TO BE DONE> Don't include pictures. Quote the lines below from the first through the line that contains "brown bush beyond".

INFORMATION SUPPLIED>
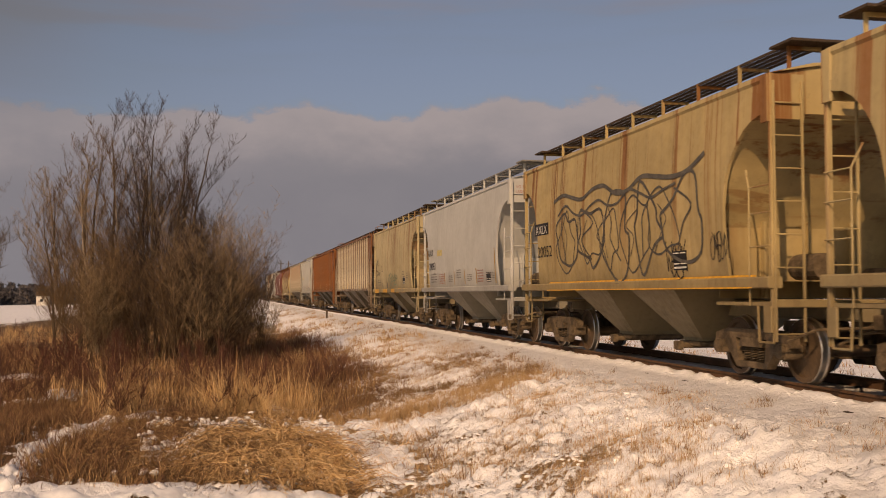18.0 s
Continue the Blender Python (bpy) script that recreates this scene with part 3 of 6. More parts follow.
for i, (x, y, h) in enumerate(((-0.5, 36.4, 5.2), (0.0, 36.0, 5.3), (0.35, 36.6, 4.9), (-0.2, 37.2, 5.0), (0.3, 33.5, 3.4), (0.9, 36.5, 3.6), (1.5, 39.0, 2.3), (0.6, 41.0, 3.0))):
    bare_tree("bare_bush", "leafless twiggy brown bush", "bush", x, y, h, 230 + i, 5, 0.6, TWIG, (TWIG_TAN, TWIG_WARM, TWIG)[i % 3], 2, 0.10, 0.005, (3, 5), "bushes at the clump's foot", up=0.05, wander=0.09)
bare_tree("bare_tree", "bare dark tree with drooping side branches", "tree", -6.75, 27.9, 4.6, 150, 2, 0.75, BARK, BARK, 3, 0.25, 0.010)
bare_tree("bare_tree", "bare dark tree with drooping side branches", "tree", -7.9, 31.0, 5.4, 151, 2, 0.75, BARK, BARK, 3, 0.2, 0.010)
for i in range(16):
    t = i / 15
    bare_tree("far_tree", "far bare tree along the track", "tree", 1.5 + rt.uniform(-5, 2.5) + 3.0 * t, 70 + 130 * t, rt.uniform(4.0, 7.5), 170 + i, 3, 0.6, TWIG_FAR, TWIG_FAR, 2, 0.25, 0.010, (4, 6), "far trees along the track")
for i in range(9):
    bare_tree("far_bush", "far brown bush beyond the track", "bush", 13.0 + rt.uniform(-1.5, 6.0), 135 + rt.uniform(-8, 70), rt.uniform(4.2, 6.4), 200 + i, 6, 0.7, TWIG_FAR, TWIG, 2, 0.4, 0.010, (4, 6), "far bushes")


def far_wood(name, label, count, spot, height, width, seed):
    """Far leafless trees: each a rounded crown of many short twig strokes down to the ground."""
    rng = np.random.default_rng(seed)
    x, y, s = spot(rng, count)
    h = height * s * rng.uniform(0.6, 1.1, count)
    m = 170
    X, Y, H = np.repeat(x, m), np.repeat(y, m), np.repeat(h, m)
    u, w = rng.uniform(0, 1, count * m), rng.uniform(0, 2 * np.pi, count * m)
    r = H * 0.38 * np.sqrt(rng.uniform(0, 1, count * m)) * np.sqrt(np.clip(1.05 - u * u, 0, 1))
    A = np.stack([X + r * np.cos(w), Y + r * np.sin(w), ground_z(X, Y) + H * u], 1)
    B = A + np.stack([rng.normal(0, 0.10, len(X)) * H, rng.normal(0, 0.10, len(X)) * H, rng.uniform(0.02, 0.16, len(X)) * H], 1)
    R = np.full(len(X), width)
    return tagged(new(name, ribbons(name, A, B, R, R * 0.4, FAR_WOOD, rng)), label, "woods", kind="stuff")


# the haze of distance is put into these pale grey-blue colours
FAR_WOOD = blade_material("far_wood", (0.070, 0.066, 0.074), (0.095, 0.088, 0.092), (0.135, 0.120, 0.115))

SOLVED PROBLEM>
18.0 s
Continue the Blender Python (bpy) script that recreates this scene with part 3 of 6. More parts follow.
for i, (x, y, h) in enumerate(((-0.5, 36.4, 5.2), (0.0, 36.0, 5.3), (0.35, 36.6, 4.9), (-0.2, 37.2, 5.0), (0.3, 33.5, 3.4), (0.9, 36.5, 3.6), (1.5, 39.0, 2.3), (0.6, 41.0, 3.0))):
    bare_tree("bare_bush", "leafless twiggy brown bush", "bush", x, y, h, 230 + i, 5, 0.6, TWIG, (TWIG_TAN, TWIG_WARM, TWIG)[i % 3], 2, 0.10, 0.005, (3, 5), "bushes at the clump's foot", up=0.05, wander=0.09)
bare_tree("bare_tree", "bare dark tree with drooping side branches", "tree", -6.75, 27.9, 4.6, 150, 2, 0.75, BARK, BARK, 3, 0.25, 0.010)
bare_tree("bare_tree", "bare dark tree with drooping side branches", "tree", -7.9, 31.0, 5.4, 151, 2, 0.75, BARK, BARK, 3, 0.2, 0.010)
for i in range(16):
    t = i / 15
    bare_tree("far_tree", "far bare tree along the track", "tree", 1.5 + rt.uniform(-5, 2.5) + 3.0 * t, 70 + 130 * t, rt.uniform(4.0, 7.5), 170 + i, 3, 0.6, TWIG_FAR, TWIG_FAR, 2, 0.25, 0.010, (4, 6), "far trees along the track")
for i in range(9):
    bare_tree("far_bush", "far brown bush beyond the track", "bush", 13.0 + rt.uniform(-1.5, 6.0), 135 + rt.uniform(-8, 70), rt.uniform(4.2, 6.4), 200 + i, 6, 0.7, TWIG_FAR, TWIG, 2, 0.4, 0.010, (4, 6), "far bushes")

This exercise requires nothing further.